• **Exercise prompt**: Omit all images. Write out the rest of the material exactly.

## start Supplied information

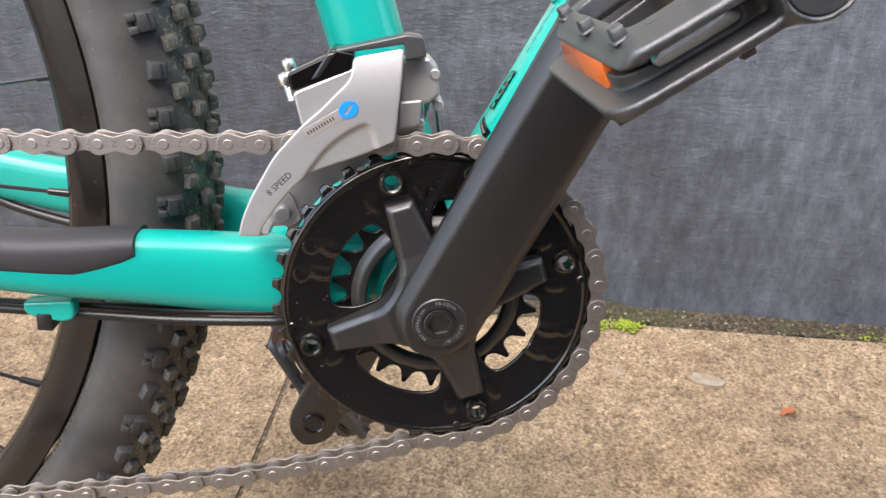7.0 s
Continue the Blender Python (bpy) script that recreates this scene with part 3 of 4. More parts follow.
def down_section(s):
    """Middle n, half height, half width of the down tube."""
    k = min(max((s - 0.03) / 0.20, 0.0), 1.4)
    low, high = 0.031 + 0.0165 * k, -0.0150 + 0.0030 * k
    return (low + high) / 2, (low - high) / 2, 0.0225 + 0.0015 * k


DE = 2.7


def on_tube(s, n, lift=0.0004):
    mid, a, w = down_section(s)
    x = min(abs((n - mid) / a), 0.999)
    y = w * (1 - x ** DE) ** (1 / DE)
    return DS * s + DN * n + Vector((0, -y - lift, 0))


b = bmesh.new()
stations = []
for i in range(34):
    s = 0.004 + i * 0.019
    mid, a, w = down_section(s)
    stations.append((DS * s + DN * mid, DN, -Y1, a, w, DE))
tube(b, stations, 56)
down_tube = part("down_tube", b, TEAL, bicycle, "glossy teal down tube with black graphics")


def on_top(s, y, lift=0.0004):
    """A place on the tube's upper face, by its sideways distance."""
    mid, a, w = down_section(s)
    n = mid - a * (1 - min(abs(y) / w, 0.99) ** DE) ** (1 / DE)
    return DS * s + DN * (n - lift) + Vector((0, y - lift * 0.7, 0))


def graphic(name, corners, mat, parent, label, lift=0.0004, cell=0.0025, place=on_tube):
    """A painted patch that follows the tube, bounded by the corners (s, n) in turn."""
    s0, s1 = min(c[0] for c in corners), max(c[0] for c in corners)
    n0, n1 = min(c[1] for c in corners), max(c[1] for c in corners)
    bm = bmesh.new()
    nx, ny = max(2, int((s1 - s0) / cell)), max(2, int((n1 - n0) / cell * 1.6))
    grid = [[bm.verts.new((s0 + (s1 - s0) * i / nx, n0 + (n1 - n0) * j / ny, 0)) for i in range(nx + 1)] for j in range(ny + 1)]
    for j in range(ny):
        for i in range(nx):
            bm.faces.new((grid[j][i], grid[j][i + 1], grid[j + 1][i + 1], grid[j + 1][i]))
    mid = Vector((sum(c[0] for c in corners) / len(corners), sum(c[1] for c in corners) / len(corners), 0))
    for p, q in zip(corners, corners[1:] + corners[:1]):
        p, q = Vector((*p, 0)), Vector((*q, 0))
        no = (q - p).cross(Z1)
        if no.dot(mid - p) > 0:
            no = -no
        bmesh.ops.bisect_plane(bm, geom=bm.verts[:] + bm.edges[:] + bm.faces[:], plane_co=p, plane_no=no, clear_outer=True)
    for v in bm.verts:
        v.co = place(v.co.x, v.co.y, lift)
    return part(name, finish(bm, 60), mat, parent, label)


graphic("stripe", [(0.1135, -0.0090), (0.1118, -0.0036), (0.2140, 0.0020), (0.2155, -0.0026)], BLACK_PAINT, down_tube, "black painted stripe")
graphic("panel", [(0.1460, -0.0022), (0.1390, 0.0370), (0.1650, 0.0370), (0.1797, 0.0003)], BLACK_PAINT, down_tube, "glossy black painted panel")
graphic("panel", [(0.2230, -0.0022), (0.2085, 0.0345), (0.2419, 0.0347), (0.2563, -0.0022)], BLACK_PAINT, down_tube, "glossy black painted panel")
graphic("panel", [(0.2720, -0.0022), (0.2575, 0.0345), (0.40, 0.0345), (0.40, -0.0022)], BLACK_PAINT, down_tube, "glossy black painted panel")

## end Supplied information

• **Reply**:
7.0 s
Continue the Blender Python (bpy) script that recreates this scene with part 3 of 4. More parts follow.
def down_section(s):
    """Middle n, half height, half width of the down tube."""
    k = min(max((s - 0.03) / 0.20, 0.0), 1.4)
    low, high = 0.031 + 0.0165 * k, -0.0150 + 0.0030 * k
    return (low + high) / 2, (low - high) / 2, 0.0225 + 0.0015 * k


DE = 2.7


def on_tube(s, n, lift=0.0004):
    mid, a, w = down_section(s)
    x = min(abs((n - mid) / a), 0.999)
    y = w * (1 - x ** DE) ** (1 / DE)
    return DS * s + DN * n + Vector((0, -y - lift, 0))


b = bmesh.new()
stations = []
for i in range(34):
    s = 0.004 + i * 0.019
    mid, a, w = down_section(s)
    stations.append((DS * s + DN * mid, DN, -Y1, a, w, DE))
tube(b, stations, 56)
down_tube = part("down_tube", b, TEAL, bicycle, "glossy teal down tube with black graphics")


def on_top(s, y, lift=0.0004):
    """A place on the tube's upper face, by its sideways distance."""
    mid, a, w = down_section(s)
    n = mid - a * (1 - min(abs(y) / w, 0.99) ** DE) ** (1 / DE)
    return DS * s + DN * (n - lift) + Vector((0, y - lift * 0.7, 0))


def graphic(name, corners, mat, parent, label, lift=0.0004, cell=0.0025, place=on_tube):
    """A painted patch that follows the tube, bounded by the corners (s, n) in turn."""
    s0, s1 = min(c[0] for c in corners), max(c[0] for c in corners)
    n0, n1 = min(c[1] for c in corners), max(c[1] for c in corners)
    bm = bmesh.new()
    nx, ny = max(2, int((s1 - s0) / cell)), max(2, int((n1 - n0) / cell * 1.6))
    grid = [[bm.verts.new((s0 + (s1 - s0) * i / nx, n0 + (n1 - n0) * j / ny, 0)) for i in range(nx + 1)] for j in range(ny + 1)]
    for j in range(ny):
        for i in range(nx):
            bm.faces.new((grid[j][i], grid[j][i + 1], grid[j + 1][i + 1], grid[j + 1][i]))
    mid = Vector((sum(c[0] for c in corners) / len(corners), sum(c[1] for c in corners) / len(corners), 0))
    for p, q in zip(corners, corners[1:] + corners[:1]):
        p, q = Vector((*p, 0)), Vector((*q, 0))
        no = (q - p).cross(Z1)
        if no.dot(mid - p) > 0:
            no = -no
        bmesh.ops.bisect_plane(bm, geom=bm.verts[:] + bm.edges[:] + bm.faces[:], plane_co=p, plane_no=no, clear_outer=True)
    for v in bm.verts:
        v.co = place(v.co.x, v.co.y, lift)
    return part(name, finish(bm, 60), mat, parent, label)


graphic("stripe", [(0.1135, -0.0090), (0.1118, -0.0036), (0.2140, 0.0020), (0.2155, -0.0026)], BLACK_PAINT, down_tube, "black painted stripe")
graphic("panel", [(0.1460, -0.0022), (0.1390, 0.0370), (0.1650, 0.0370), (0.1797, 0.0003)], BLACK_PAINT, down_tube, "glossy black painted panel")
graphic("panel", [(0.2230, -0.0022), (0.2085, 0.0345), (0.2419, 0.0347), (0.2563, -0.0022)], BLACK_PAINT, down_tube, "glossy black painted panel")
graphic("panel", [(0.2720, -0.0022), (0.2575, 0.0345), (0.40, 0.0345), (0.40, -0.0022)], BLACK_PAINT, down_tube, "glossy black painted panel")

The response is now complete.